-- START --
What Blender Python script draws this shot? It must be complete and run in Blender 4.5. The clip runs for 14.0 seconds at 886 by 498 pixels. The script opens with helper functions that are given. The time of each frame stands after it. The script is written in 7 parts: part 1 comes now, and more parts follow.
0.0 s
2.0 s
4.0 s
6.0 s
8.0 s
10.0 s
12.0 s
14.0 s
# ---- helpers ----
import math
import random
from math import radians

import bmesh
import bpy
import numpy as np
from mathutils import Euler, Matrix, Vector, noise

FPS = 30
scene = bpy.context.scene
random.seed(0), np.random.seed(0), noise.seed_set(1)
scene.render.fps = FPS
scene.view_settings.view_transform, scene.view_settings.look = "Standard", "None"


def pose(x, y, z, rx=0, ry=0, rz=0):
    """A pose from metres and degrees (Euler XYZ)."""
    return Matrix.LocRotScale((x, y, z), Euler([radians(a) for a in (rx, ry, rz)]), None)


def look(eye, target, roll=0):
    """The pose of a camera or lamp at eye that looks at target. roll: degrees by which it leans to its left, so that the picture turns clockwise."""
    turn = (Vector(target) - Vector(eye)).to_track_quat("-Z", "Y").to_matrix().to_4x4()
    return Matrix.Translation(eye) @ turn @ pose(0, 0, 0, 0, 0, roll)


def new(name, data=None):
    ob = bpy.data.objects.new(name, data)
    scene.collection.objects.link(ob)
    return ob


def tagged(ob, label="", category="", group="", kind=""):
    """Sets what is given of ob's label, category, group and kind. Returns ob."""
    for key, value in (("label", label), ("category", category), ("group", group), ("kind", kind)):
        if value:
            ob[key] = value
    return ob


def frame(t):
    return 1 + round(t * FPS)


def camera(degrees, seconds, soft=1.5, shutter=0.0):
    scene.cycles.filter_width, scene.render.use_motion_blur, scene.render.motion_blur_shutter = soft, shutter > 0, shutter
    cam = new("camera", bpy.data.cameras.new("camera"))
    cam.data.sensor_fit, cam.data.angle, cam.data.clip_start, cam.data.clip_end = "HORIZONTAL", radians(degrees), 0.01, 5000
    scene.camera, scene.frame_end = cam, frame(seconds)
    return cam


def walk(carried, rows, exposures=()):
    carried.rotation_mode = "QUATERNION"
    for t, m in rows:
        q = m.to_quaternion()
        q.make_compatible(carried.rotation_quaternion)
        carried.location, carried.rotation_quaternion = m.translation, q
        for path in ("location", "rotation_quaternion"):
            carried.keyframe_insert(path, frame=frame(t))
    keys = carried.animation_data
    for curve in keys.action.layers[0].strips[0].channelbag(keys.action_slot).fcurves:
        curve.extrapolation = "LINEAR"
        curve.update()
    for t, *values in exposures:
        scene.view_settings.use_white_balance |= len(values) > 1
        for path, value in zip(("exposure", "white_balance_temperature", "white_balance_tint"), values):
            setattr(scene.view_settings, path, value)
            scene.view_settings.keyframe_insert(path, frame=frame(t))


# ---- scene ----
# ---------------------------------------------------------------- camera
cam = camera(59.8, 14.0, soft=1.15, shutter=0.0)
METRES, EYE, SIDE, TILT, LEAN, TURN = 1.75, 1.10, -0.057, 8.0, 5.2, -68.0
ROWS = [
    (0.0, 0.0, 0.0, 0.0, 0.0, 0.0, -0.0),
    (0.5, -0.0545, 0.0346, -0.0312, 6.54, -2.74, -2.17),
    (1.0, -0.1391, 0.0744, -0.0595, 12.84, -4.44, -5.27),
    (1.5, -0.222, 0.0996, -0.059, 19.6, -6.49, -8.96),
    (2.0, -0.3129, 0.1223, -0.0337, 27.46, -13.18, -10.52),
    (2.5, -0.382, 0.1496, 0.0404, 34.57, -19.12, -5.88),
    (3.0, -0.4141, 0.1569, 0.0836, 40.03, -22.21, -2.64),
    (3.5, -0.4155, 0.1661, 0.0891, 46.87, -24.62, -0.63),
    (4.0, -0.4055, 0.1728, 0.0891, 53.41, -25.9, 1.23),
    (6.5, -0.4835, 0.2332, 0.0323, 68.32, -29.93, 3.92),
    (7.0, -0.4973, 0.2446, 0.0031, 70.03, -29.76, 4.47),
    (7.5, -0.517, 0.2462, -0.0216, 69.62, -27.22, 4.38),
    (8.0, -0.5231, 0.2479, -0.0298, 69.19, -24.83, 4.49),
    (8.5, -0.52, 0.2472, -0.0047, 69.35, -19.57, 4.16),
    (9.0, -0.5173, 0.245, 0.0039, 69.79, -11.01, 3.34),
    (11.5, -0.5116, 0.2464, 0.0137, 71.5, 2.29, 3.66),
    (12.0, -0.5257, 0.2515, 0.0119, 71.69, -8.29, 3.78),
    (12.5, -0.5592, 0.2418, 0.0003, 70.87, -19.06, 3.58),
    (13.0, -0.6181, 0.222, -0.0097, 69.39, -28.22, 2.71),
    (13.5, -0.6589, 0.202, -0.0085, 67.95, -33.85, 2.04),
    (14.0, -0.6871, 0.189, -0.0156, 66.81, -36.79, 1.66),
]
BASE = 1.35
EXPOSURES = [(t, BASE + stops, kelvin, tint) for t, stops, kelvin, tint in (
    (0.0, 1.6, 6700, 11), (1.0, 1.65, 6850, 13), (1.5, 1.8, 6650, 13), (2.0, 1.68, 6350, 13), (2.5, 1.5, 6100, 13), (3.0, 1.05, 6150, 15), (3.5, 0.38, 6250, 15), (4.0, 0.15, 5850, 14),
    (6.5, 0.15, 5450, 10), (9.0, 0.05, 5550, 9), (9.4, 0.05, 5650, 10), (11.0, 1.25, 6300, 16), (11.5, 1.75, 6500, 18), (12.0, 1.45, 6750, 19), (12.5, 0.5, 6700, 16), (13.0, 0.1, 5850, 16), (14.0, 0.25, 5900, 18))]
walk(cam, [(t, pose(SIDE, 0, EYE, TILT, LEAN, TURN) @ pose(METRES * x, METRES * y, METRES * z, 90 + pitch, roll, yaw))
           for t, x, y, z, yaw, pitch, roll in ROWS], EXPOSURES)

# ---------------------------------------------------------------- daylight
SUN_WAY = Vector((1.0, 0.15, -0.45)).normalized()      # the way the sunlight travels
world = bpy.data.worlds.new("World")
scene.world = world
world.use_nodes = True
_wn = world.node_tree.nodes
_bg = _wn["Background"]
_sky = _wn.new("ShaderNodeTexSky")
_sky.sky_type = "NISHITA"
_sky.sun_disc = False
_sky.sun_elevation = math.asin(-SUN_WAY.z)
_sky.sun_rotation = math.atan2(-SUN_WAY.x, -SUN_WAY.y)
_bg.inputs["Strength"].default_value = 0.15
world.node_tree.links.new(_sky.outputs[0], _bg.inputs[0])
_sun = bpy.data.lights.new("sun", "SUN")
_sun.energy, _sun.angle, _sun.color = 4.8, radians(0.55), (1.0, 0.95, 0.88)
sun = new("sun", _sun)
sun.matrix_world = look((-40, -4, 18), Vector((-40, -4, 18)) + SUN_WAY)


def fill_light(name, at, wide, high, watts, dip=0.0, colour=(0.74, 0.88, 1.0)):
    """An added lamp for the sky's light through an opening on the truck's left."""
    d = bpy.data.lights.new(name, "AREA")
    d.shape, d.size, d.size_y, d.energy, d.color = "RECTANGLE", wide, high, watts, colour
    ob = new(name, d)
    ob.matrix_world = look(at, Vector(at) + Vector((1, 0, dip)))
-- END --
_Goal_. Word for word, write out the data.

_Response to this task_.
What Blender Python script draws this shot? It must be complete and run in Blender 4.5. The clip runs for 14.0 seconds at 886 by 498 pixels. The script opens with helper functions that are given. The time of each frame stands after it. The script is written in 7 parts: part 1 comes now, and more parts follow.
0.0 s
2.0 s
4.0 s
6.0 s
8.0 s
10.0 s
12.0 s
14.0 s
# ---- helpers ----
import math
import random
from math import radians

import bmesh
import bpy
import numpy as np
from mathutils import Euler, Matrix, Vector, noise

FPS = 30
scene = bpy.context.scene
random.seed(0), np.random.seed(0), noise.seed_set(1)
scene.render.fps = FPS
scene.view_settings.view_transform, scene.view_settings.look = "Standard", "None"


def pose(x, y, z, rx=0, ry=0, rz=0):
    """A pose from metres and degrees (Euler XYZ)."""
    return Matrix.LocRotScale((x, y, z), Euler([radians(a) for a in (rx, ry, rz)]), None)


def look(eye, target, roll=0):
    """The pose of a camera or lamp at eye that looks at target. roll: degrees by which it leans to its left, so that the picture turns clockwise."""
    turn = (Vector(target) - Vector(eye)).to_track_quat("-Z", "Y").to_matrix().to_4x4()
    return Matrix.Translation(eye) @ turn @ pose(0, 0, 0, 0, 0, roll)


def new(name, data=None):
    ob = bpy.data.objects.new(name, data)
    scene.collection.objects.link(ob)
    return ob


def tagged(ob, label="", category="", group="", kind=""):
    """Sets what is given of ob's label, category, group and kind. Returns ob."""
    for key, value in (("label", label), ("category", category), ("group", group), ("kind", kind)):
        if value:
            ob[key] = value
    return ob


def frame(t):
    return 1 + round(t * FPS)


def camera(degrees, seconds, soft=1.5, shutter=0.0):
    scene.cycles.filter_width, scene.render.use_motion_blur, scene.render.motion_blur_shutter = soft, shutter > 0, shutter
    cam = new("camera", bpy.data.cameras.new("camera"))
    cam.data.sensor_fit, cam.data.angle, cam.data.clip_start, cam.data.clip_end = "HORIZONTAL", radians(degrees), 0.01, 5000
    scene.camera, scene.frame_end = cam, frame(seconds)
    return cam


def walk(carried, rows, exposures=()):
    carried.rotation_mode = "QUATERNION"
    for t, m in rows:
        q = m.to_quaternion()
        q.make_compatible(carried.rotation_quaternion)
        carried.location, carried.rotation_quaternion = m.translation, q
        for path in ("location", "rotation_quaternion"):
            carried.keyframe_insert(path, frame=frame(t))
    keys = carried.animation_data
    for curve in keys.action.layers[0].strips[0].channelbag(keys.action_slot).fcurves:
        curve.extrapolation = "LINEAR"
        curve.update()
    for t, *values in exposures:
        scene.view_settings.use_white_balance |= len(values) > 1
        for path, value in zip(("exposure", "white_balance_temperature", "white_balance_tint"), values):
            setattr(scene.view_settings, path, value)
            scene.view_settings.keyframe_insert(path, frame=frame(t))


# ---- scene ----
# ---------------------------------------------------------------- camera
cam = camera(59.8, 14.0, soft=1.15, shutter=0.0)
METRES, EYE, SIDE, TILT, LEAN, TURN = 1.75, 1.10, -0.057, 8.0, 5.2, -68.0
ROWS = [
    (0.0, 0.0, 0.0, 0.0, 0.0, 0.0, -0.0),
    (0.5, -0.0545, 0.0346, -0.0312, 6.54, -2.74, -2.17),
    (1.0, -0.1391, 0.0744, -0.0595, 12.84, -4.44, -5.27),
    (1.5, -0.222, 0.0996, -0.059, 19.6, -6.49, -8.96),
    (2.0, -0.3129, 0.1223, -0.0337, 27.46, -13.18, -10.52),
    (2.5, -0.382, 0.1496, 0.0404, 34.57, -19.12, -5.88),
    (3.0, -0.4141, 0.1569, 0.0836, 40.03, -22.21, -2.64),
    (3.5, -0.4155, 0.1661, 0.0891, 46.87, -24.62, -0.63),
    (4.0, -0.4055, 0.1728, 0.0891, 53.41, -25.9, 1.23),
    (6.5, -0.4835, 0.2332, 0.0323, 68.32, -29.93, 3.92),
    (7.0, -0.4973, 0.2446, 0.0031, 70.03, -29.76, 4.47),
    (7.5, -0.517, 0.2462, -0.0216, 69.62, -27.22, 4.38),
    (8.0, -0.5231, 0.2479, -0.0298, 69.19, -24.83, 4.49),
    (8.5, -0.52, 0.2472, -0.0047, 69.35, -19.57, 4.16),
    (9.0, -0.5173, 0.245, 0.0039, 69.79, -11.01, 3.34),
    (11.5, -0.5116, 0.2464, 0.0137, 71.5, 2.29, 3.66),
    (12.0, -0.5257, 0.2515, 0.0119, 71.69, -8.29, 3.78),
    (12.5, -0.5592, 0.2418, 0.0003, 70.87, -19.06, 3.58),
    (13.0, -0.6181, 0.222, -0.0097, 69.39, -28.22, 2.71),
    (13.5, -0.6589, 0.202, -0.0085, 67.95, -33.85, 2.04),
    (14.0, -0.6871, 0.189, -0.0156, 66.81, -36.79, 1.66),
]
BASE = 1.35
EXPOSURES = [(t, BASE + stops, kelvin, tint) for t, stops, kelvin, tint in (
    (0.0, 1.6, 6700, 11), (1.0, 1.65, 6850, 13), (1.5, 1.8, 6650, 13), (2.0, 1.68, 6350, 13), (2.5, 1.5, 6100, 13), (3.0, 1.05, 6150, 15), (3.5, 0.38, 6250, 15), (4.0, 0.15, 5850, 14),
    (6.5, 0.15, 5450, 10), (9.0, 0.05, 5550, 9), (9.4, 0.05, 5650, 10), (11.0, 1.25, 6300, 16), (11.5, 1.75, 6500, 18), (12.0, 1.45, 6750, 19), (12.5, 0.5, 6700, 16), (13.0, 0.1, 5850, 16), (14.0, 0.25, 5900, 18))]
walk(cam, [(t, pose(SIDE, 0, EYE, TILT, LEAN, TURN) @ pose(METRES * x, METRES * y, METRES * z, 90 + pitch, roll, yaw))
           for t, x, y, z, yaw, pitch, roll in ROWS], EXPOSURES)

# ---------------------------------------------------------------- daylight
SUN_WAY = Vector((1.0, 0.15, -0.45)).normalized()      # the way the sunlight travels
world = bpy.data.worlds.new("World")
scene.world = world
world.use_nodes = True
_wn = world.node_tree.nodes
_bg = _wn["Background"]
_sky = _wn.new("ShaderNodeTexSky")
_sky.sky_type = "NISHITA"
_sky.sun_disc = False
_sky.sun_elevation = math.asin(-SUN_WAY.z)
_sky.sun_rotation = math.atan2(-SUN_WAY.x, -SUN_WAY.y)
_bg.inputs["Strength"].default_value = 0.15
world.node_tree.links.new(_sky.outputs[0], _bg.inputs[0])
_sun = bpy.data.lights.new("sun", "SUN")
_sun.energy, _sun.angle, _sun.color = 4.8, radians(0.55), (1.0, 0.95, 0.88)
sun = new("sun", _sun)
sun.matrix_world = look((-40, -4, 18), Vector((-40, -4, 18)) + SUN_WAY)


def fill_light(name, at, wide, high, watts, dip=0.0, colour=(0.74, 0.88, 1.0)):
    """An added lamp for the sky's light through an opening on the truck's left."""
    d = bpy.data.lights.new(name, "AREA")
    d.shape, d.size, d.size_y, d.energy, d.color = "RECTANGLE", wide, high, watts, colour
    ob = new(name, d)
    ob.matrix_world = look(at, Vector(at) + Vector((1, 0, dip)))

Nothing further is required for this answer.